Shripad Joshi, the president of the Akhil Bharatiya Marathi Sahitya Mahamandal, on Wednesday resigned following the controversy over the withdrawal of author Nayantara Sahgal’s invitation to a literary meeting in Maharashtra, PTI reported.
Joshi had invited Sahgal as the the chief guest and keynote speaker for the 92nd All India Marathi Meet, which is scheduled to be begin at Yavatmal on Friday. The literary meeting is held under the aegis of the Mahamandal. The invitation was revoked on Sunday after some workers of the Maharashtra Navnirman Sena objected to it. The organisers said they wanted to “avoid any untoward incident and in view of the controversy that has cropped up against her name”.
“I have sent an email tendering my resignation to the organisers and I have been portrayed in a wrong manner,” Joshi said in a statement, according to the Hindustan Times. “I plan to meet Nayantara Sahgal in Delhi and explain my situation.”
Maharashtra Navnirman Sena chief Raj Thackeray had said that his party was not against inviting Sahgal to the meet, and expressed regret for the trouble the organisers had faced. Several people, including other authors and politicians, have since condemned the revocation of the invitation.
The 91-year-old author, who was at the forefront of the “award-wapsi” campaign in 2015, had said on Monday that she will not attend the 92nd all-India Marathi Sahitya Sammelan this week, even if a fresh invitation is issued to her.
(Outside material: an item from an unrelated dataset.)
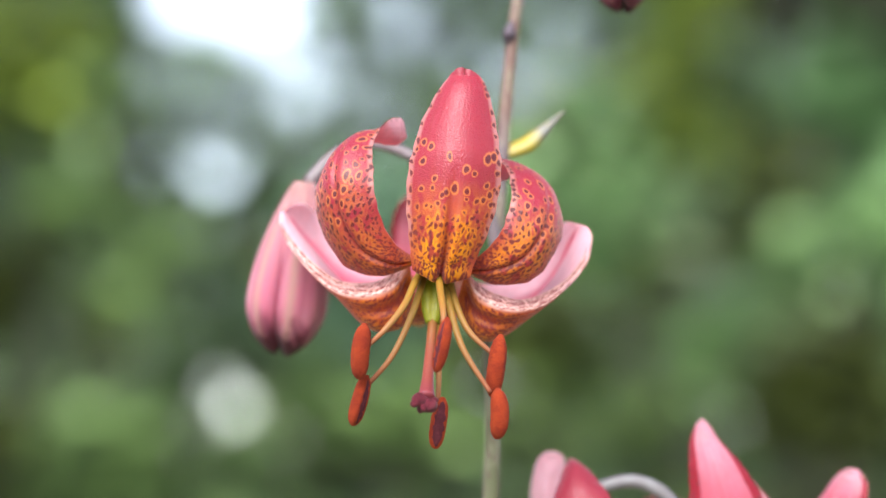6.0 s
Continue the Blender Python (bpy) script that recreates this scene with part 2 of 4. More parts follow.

On Tuesday, she said it was obvious that political pressure by those who are in power in Maharashtra led to her invitation being cancelled.
In October 2015, Sahgal had given back her Sahitya Akademi award, which she had won for her novel Rich Like Us in 1986. She had returned the award as a protest against the increasing intolerance in the country, attacks on the right to dissent in India and the Sahitya Akademi’s silence over attacks on writers and rationalists in the country.